One Candle Doesn’t End a Bear Market: The Illusion of a Crypto Bottom
In crypto, narratives form fast—and spread even faster. When Bitcoin printed that dramatic February candle, the reaction was almost immediate: “That’s the bottom. $60K is in.”
The reasoning sounded convincing.
High volume. Sharp sell-off. Widespread panic.
It looked like capitulation—the kind of moment traders are conditioned to recognize as the end of a downtrend.
But markets are rarely that simple.
The Misread: Capitulation vs. Completion
A selling climax often feels definitive. Emotion peaks, positions get liquidated, and weaker hands are forced out. It’s intense, chaotic—and convincing.
But here’s the nuance many overlook:
A selling climax doesn’t signal the end of a bear market.
It signals exhaustion.
And exhaustion doesn’t equal reversal.
What it does tend to produce is a bounce—sometimes aggressive, sometimes short-lived. Relief rallies are a natural response to extreme conditions. But a bounce is not the same as a confirmed bottom.
A Familiar Pattern
This isn’t new territory.
Look back at mid-2022, around the time of the Cryptocurrency market crash of 2022. In June, Bitcoin printed a similar structure: massive sell volume, panic across the board, and a widespread belief that the “final flush” had occurred.
The narrative then?
“Last chance to buy before we go up only.”

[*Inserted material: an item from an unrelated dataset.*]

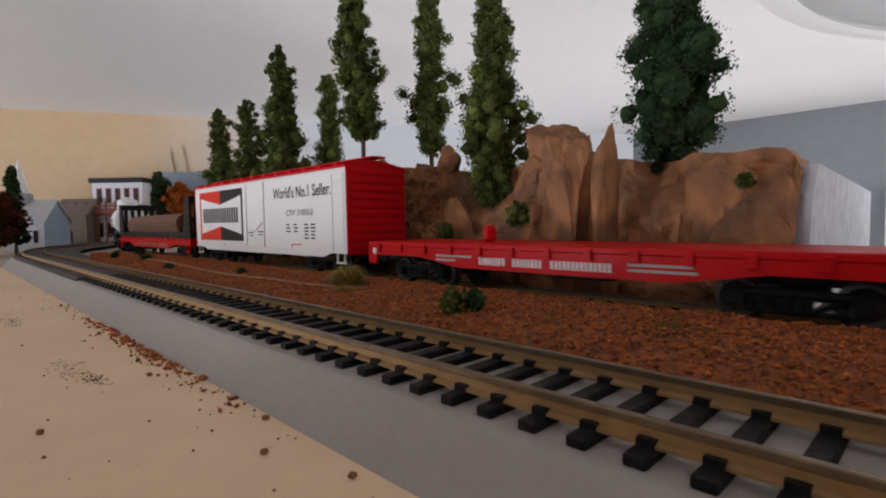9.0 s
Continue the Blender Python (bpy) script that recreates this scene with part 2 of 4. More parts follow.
def lathe(profile, seg=24, axis="z"):
    """Rings of (radius, height) round an axis."""
    bm = bmesh.new()
    rings = []
    for r, h in profile:
        ring = []
        for i in range(seg):
            a = 2 * math.pi * i / seg
            c, s = r * math.cos(a), r * math.sin(a)
            ring.append(bm.verts.new({"z": (c, s, h), "y": (c, h, s), "x": (h, c, s)}[axis]))
        rings.append(ring)
    for a, b in zip(rings, rings[1:]):
        for i in range(seg):
            bm.faces.new((a[i], a[(i + 1) % seg], b[(i + 1) % seg], b[i]))
    bm.faces.new(rings[0][::-1])
    bm.faces.new(rings[-1])
    bmesh.ops.recalc_face_normals(bm, faces=bm.faces)
    return bm


# ---- the room ----
CEIL, FLOOR = 26.0, -205.0
X0, X1, Y0 = -188.0, 136.0, -138.0


def wall(name, label, bm, material):
    return tagged(part(name, bm, material), label, "wall", kind="structure")


def wall_with_window(name, label, material, plane, inward, a0, a1, w0, w1, z0, z1):
    """A wall of 12 cm with one opening; plane: its inner face; inward: (axis, sign)."""
    axis, sign = inward
    p0, p1 = (plane - 12, plane) if sign > 0 else (plane, plane + 12)
    bm = bmesh.new()
    for b0, b1, c0, c1 in ((a0, w0, FLOOR, CEIL), (w1, a1, FLOOR, CEIL), (w0, w1, FLOOR, z0), (w0, w1, z1, CEIL)):
        if axis == "x":
            box(bm, p0, p1, b0, b1, c0, c1)
        else:
            box(bm, b0, b1, p0, p1, c0, c1)
    return wall(name, label, bm, material)


# west and south walls stay out of view; their dark colour deepens shade
wall_with_window("wall_west", "unseen room wall with a window, tan darkened to cut bounce", "low_bounce_wall", X0, ("x", 1), Y0, 240, 70, 138, -110, 14)
wall_with_window("wall_south", "unseen room wall with a window, tan darkened to cut bounce", "low_bounce_wall", Y0, ("y", 1), X0, X1, 6, 134, -94, 14)
# the east opening is added, hidden from view, for the ceiling fill
wall_with_window("wall_east", "dark grey painted room wall with an opening for the added fill", "east", X1, ("x", -1), Y0, 90, 18, 66, -142, -42)
# added out of view to keep west window light off the near cars
wall("light_block_wall", "added low wall, out of view, shading the near cars", boxes((-32, -20, Y0 + 0.5, 20, FLOOR, 4.4)), "light_block")
# the far wall stands askew to the track
far = prism([(-200, 240), (-200, 252), (150, 74), (150, 62)], FLOOR, CEIL, "z")
wall("wall_north", "far tan wall coloured paler where daylight washes it", far, "wall")
tagged(part("ceiling", boxes((X0 - 12, X1 + 12, Y0 - 12, 252, CEIL, CEIL + 4)), "ceiling"), "off-white painted ceiling close above the layout", "ceiling", kind="structure")
tagged(part("floor", boxes((X0 - 12, X1 + 12, Y0 - 12, 252, FLOOR - 4, FLOOR)), "carpet"), "brown floor of the room far below", "floor", kind="structure")


def room_door():
    d = thing("door_1", "white panelled room door standing behind the layout", "door", (X1 - 1.5, -34, FLOOR), kind="structure")
    part("frame", boxes((-1.2, 1.4, -48, -40, 0, 212), (-1.2, 1.4, 40, 48, 0, 212), (-1.2, 1.4, -40, 40, 204, 212), bev=0.3), "white", d)
    part("leaf", boxes((-0.4, 1.2, -40, 40, 0, 204), bev=0.2), "white", d)
    for i in range(2):
        for z0, z1 in ((12, 60), (72, 130), (142, 195)):
            y = -34 + i * 36
            part("panel", boxes((-1.0, -0.4, y, y + 32, z0, z1), bev=0.25), "white", d)
    bm = bmesh.new()
    bmesh.ops.create_icosphere(bm, subdivisions=2, radius=3, matrix=Matrix.Translation((-5, -33, 100)))
    part("handle", bm, "steel", d, smooth=True)


room_door()


def ceiling_lamp():
    d = thing("ceiling_lamp", "round white glass ceiling lamp, unlit", "ceiling lamp", (31.3, -15, CEIL))
    part("shade", lathe([(1, -13.2), (10, -12.9), (18, -12.0), (23, -11.0), (26, -10.2), (26.6, -9.8), (25.5, -9.4), (12, -7.0), (3, -6.4)], 64), "glass", d, smooth=True)
    part("rim", lathe([(26.4, -10.3), (27.4, -10.2), (27.5, -9.7), (26.4, -9.6)], 64), "white", d)
    part("stem", tube(bmesh.new(), (0, 0, -6.6), (0, 0, -1.0), 1.2, seg=16), "steel", d)
    part("canopy", lathe([(6.5, 0.0), (6.5, -0.8), (5.0, -1.6), (1.0, -1.8)], 32), "white", d)


ceiling_lamp()

# ---- benchwork and ground ----
STRAIGHT, CX = 58.0, 53.35
FRONT, REAR = -0.25, 7.65


def line_at(xc, s):
    """Place and heading on a track whose straight stretch lies at xc; s runs away along it."""
    if s <= STRAIGHT:
        return xc, s, 0.0
    r = CX - xc
    a = (s - STRAIGHT) / r
    return CX - r * math.cos(a), STRAIGHT + r * math.sin(a), -a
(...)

What followed was a sharp bounce—just enough to restore confidence.
And then the market rolled over again, eventually pushing down toward the $15K range.
That sequence is critical. Because it highlights a pattern:
capitulation → bounce → continuation
The Psychology Behind the Mistake
Why do traders consistently misread these moments?
Because they want the pain to be over.
After prolonged drawdowns, the desire for a bottom becomes emotional, not analytical. A single candle—no matter how dramatic—offers a sense of closure. It feels like resolution.
But markets don’t operate on emotional timelines.
They move through processes.
Process Over Moments
A bear market isn’t defined by one event. It’s a structure—a series of lower highs, shifting liquidity, and evolving sentiment. A selling climax is just one phase within that broader cycle.
Treating it as the finish line ignores everything that typically comes after: consolidation, failed rallies, and often, further downside.
So What Now?
The reaction off $60K? Completely normal. Expected, even.
But framing that move as confirmation of a macro bottom is premature.
Because one candle—even one fueled by panic and volume—doesn’t rewrite market structure.
Final Thought
In crypto, the most dangerous assumption is that the worst is behind us—simply because it feels like it should be.
A selling climax can mark the beginning of relief, not the end of the trend.
And until the broader structure shifts, the possibility remains:
The market may not be done going down.